Nonetheless, proton-boron fusion necessitates temperatures in the billions of degrees, far exceeding current experimental capabilities. Although such high temperatures have been achieved in other contexts, TAE's method remains uncertain.

First Light Fusion, a spinoff from Oxford University, presents another radical approach. While it aims to utilize deuterium and tritium, its reactor design draws inspiration from the unique hunting technique of pistol shrimp, known for creating powerful shockwaves through rapid claw movements.

First Light's reactor incorporates an aluminum or copper projectile that mimics the shrimp's claw, firing at high speeds to generate shockwaves and cavitation bubbles in a fuel-filled cavity. These bubbles are theorized to enable fusion under the right conditions, with results expected later this year.

The fusion landscape is filled with diverse ideas for practical reactor construction. However, potential investors must consider the timeline for these innovations. A critical milestone in fusion research is achieving "gain," where the energy output from a fusing plasma exceeds the energy input.

Various companies have set ambitious timelines for achieving gain. CFS and Tokamak Energy aim for 2025, while TAE's upcoming device, Copernicus, is expected to demonstrate gain and serve as a power-station prototype by 2030. First Light Fusion anticipates operational reactors in the 2030s.

While this optimism is encouraging, it should be tempered with caution, especially for companies seeking funding for future projects. Nonetheless, TAE has already secured $600 million in private investments, General Fusion over $100 million, Tokamak Energy £50 million (approximately $65 million), and First Light £25 million.

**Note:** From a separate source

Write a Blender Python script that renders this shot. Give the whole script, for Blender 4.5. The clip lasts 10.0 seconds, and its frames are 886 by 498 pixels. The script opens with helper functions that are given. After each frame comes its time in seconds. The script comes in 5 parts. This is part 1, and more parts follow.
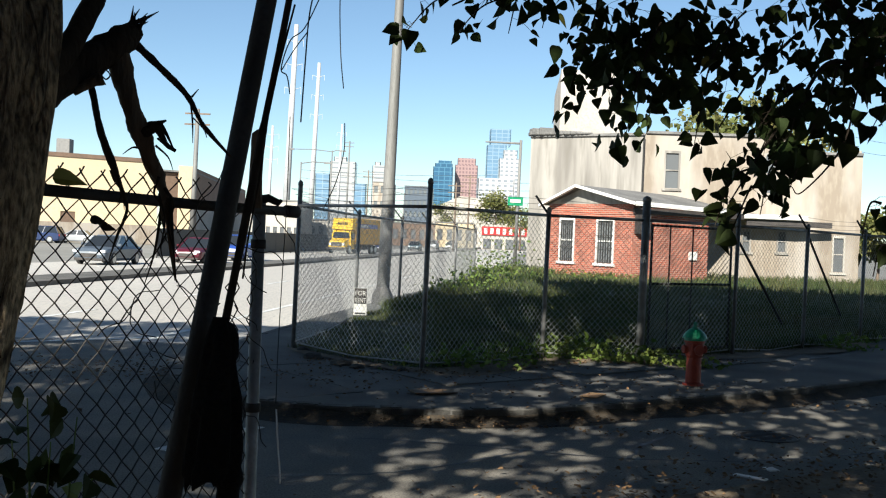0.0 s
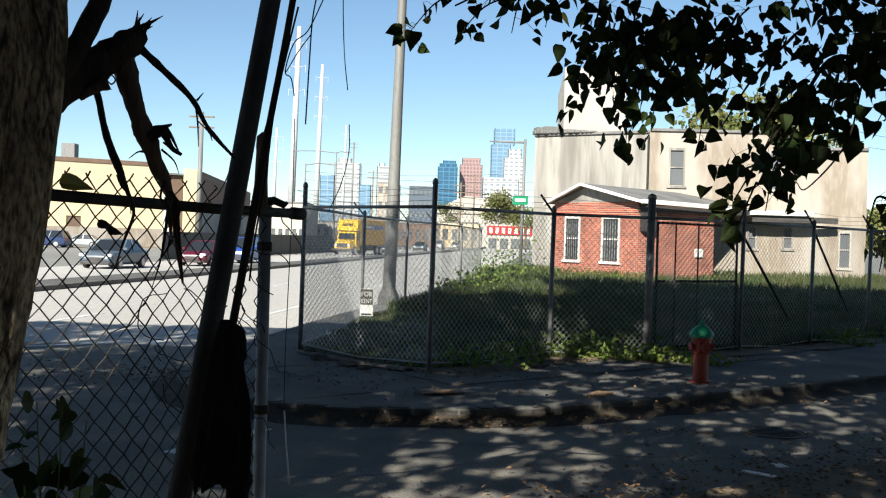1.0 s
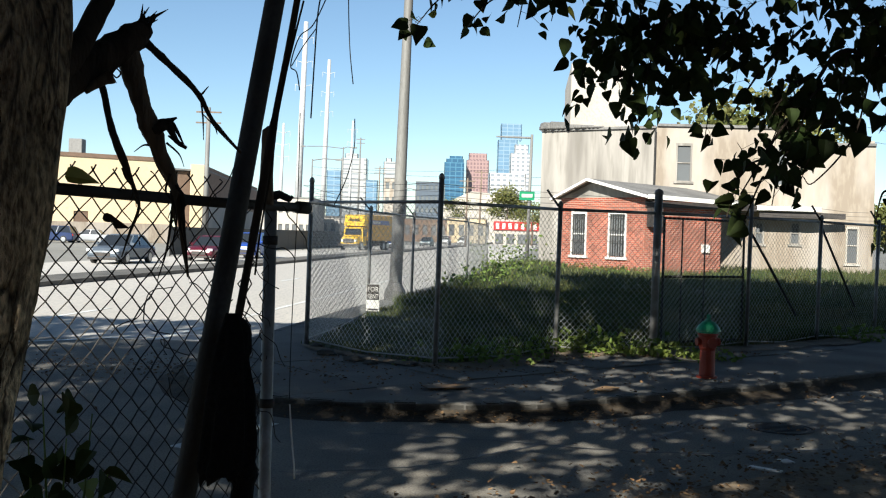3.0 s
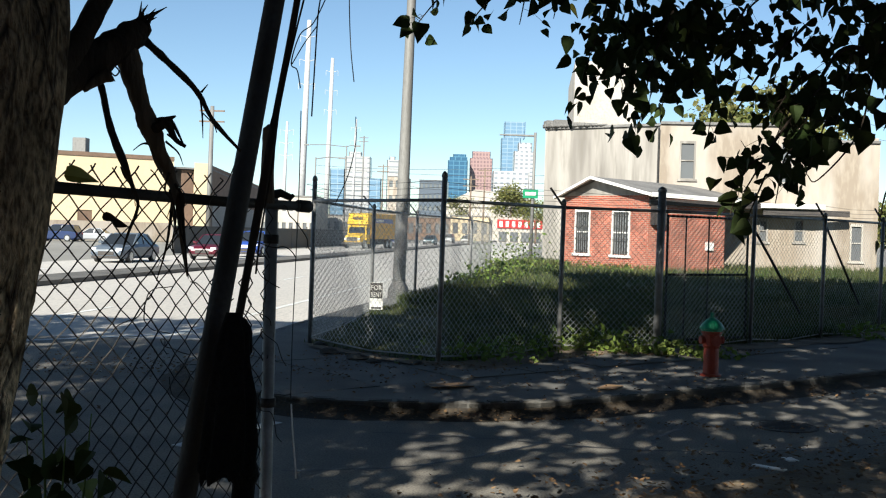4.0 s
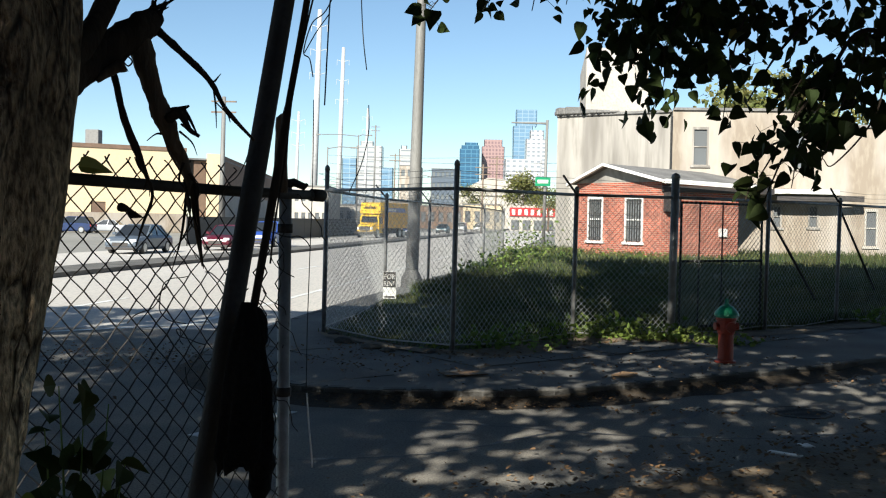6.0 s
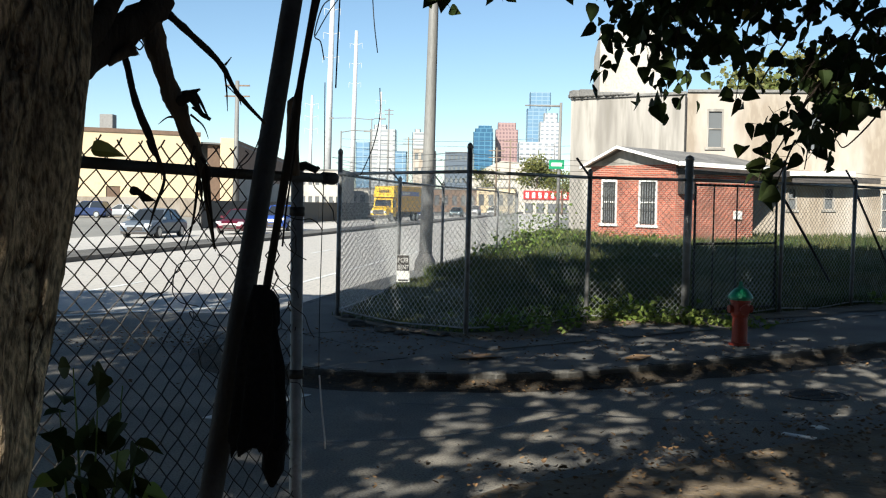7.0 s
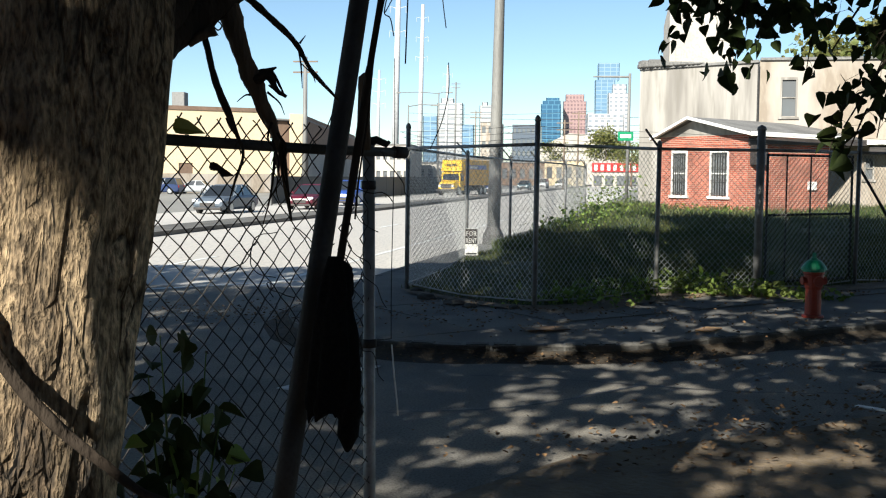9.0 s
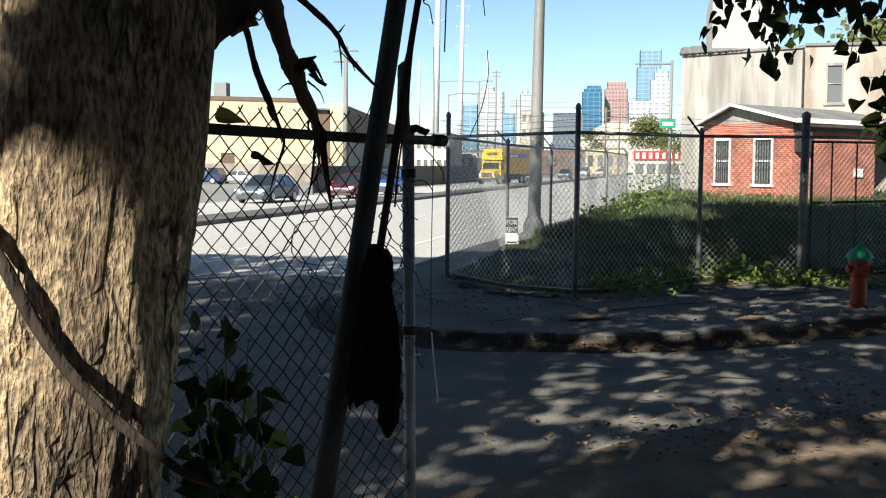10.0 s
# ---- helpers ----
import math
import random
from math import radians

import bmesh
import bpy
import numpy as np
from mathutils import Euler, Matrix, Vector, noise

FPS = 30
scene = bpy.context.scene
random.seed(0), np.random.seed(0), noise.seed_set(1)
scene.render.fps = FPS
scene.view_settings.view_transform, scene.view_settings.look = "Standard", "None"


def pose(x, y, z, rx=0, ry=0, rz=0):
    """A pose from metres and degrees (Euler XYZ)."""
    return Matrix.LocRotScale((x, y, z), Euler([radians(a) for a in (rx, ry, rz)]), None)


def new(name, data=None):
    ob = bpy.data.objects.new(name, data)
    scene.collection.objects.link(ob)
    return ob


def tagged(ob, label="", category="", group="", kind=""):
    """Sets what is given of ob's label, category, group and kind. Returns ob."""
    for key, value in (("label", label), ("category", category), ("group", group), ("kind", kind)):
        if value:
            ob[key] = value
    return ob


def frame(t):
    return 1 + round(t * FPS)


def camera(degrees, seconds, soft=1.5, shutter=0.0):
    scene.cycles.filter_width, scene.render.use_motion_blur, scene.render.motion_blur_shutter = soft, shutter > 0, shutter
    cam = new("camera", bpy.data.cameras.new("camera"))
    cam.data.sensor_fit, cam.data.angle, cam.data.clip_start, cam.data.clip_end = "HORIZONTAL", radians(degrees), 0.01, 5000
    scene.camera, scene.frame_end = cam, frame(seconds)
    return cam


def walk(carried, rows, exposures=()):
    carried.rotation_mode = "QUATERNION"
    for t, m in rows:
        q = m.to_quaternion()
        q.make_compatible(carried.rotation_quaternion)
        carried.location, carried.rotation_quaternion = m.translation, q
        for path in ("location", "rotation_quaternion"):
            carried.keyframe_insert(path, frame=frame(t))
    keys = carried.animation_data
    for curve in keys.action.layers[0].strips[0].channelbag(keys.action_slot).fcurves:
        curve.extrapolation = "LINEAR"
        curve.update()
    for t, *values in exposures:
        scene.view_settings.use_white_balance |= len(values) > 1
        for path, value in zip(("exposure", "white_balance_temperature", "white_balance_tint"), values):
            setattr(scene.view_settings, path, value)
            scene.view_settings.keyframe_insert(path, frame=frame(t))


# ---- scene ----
cam = camera(46.0, 10.0, soft=1.15)
# seconds, place in metres, turn in degrees: a person standing on the near pavement, turning slowly to the left
ROWS = [
    (0, -0.0061, -0.0209, 1.7767, 89.470, -2.335, -0.905),
    (0.5, -0.0073, -0.0224, 1.7746, 89.440, -2.317, -0.756),
    (1, -0.0073, -0.0267, 1.7773, 89.459, -1.664, -0.610),
    (1.5, -0.0048, -0.0411, 1.7765, 89.433, -1.948, -0.370),
    (2, -0.0039, -0.0302, 1.7745, 89.415, -1.858, -0.304),
    (2.5, -0.0046, -0.0315, 1.7724, 89.279, -1.707, -0.298),
    (4, 0.0035, -0.0091, 1.7737, 89.097, -1.602, -0.052),
    (4.5, 0.0047, -0.0129, 1.7709, 88.917, -1.303, -0.031),
    (5, -0.0032, -0.0027, 1.7697, 88.729, -1.286, 0.024),
    (5.5, -0.0050, -0.0004, 1.7716, 88.588, -1.248, 0.344),
    (7, 0.0057, -0.0075, 1.7686, 87.536, -0.921, 1.383),
    (7.5, 0.0035, -0.0204, 1.7613, 86.854, -1.029, 2.166),
    (8, 0.0100, -0.0171, 1.7628, 87.064, -0.796, 2.954),
    (8.5, 0.0064, -0.0576, 1.7620, 85.961, -0.653, 4.216),
    (9, 0.0051, -0.0760, 1.7654, 86.054, -0.356, 5.086),
    (9.5, 0.0083, -0.0643, 1.7688, 85.829, -0.677, 5.595),
    (10, 0.0107, -0.0901, 1.7617, 85.442, -0.094, 7.300),
]
walk(cam, [(t, pose(x, y, z, rx, ry, rz)) for t, x, y, z, rx, ry, rz in ROWS], exposures=[(0.0, 1.2, 5850, 2), (6.0, 1.2, 5850, 2), (10.0, 1.29, 5850, 2)])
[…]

Challenges remain, as noted by Stephen Dean of Fusion Power Associates, who cautions that the history of fusion research reveals persistent obstacles. However, he also emphasizes that the current private-sector efforts are grounded in solid physics and led by capable individuals. The rewards for success are monumental, as a viable fusion energy source could ensure a sustainable and carbon-free electricity supply for the future.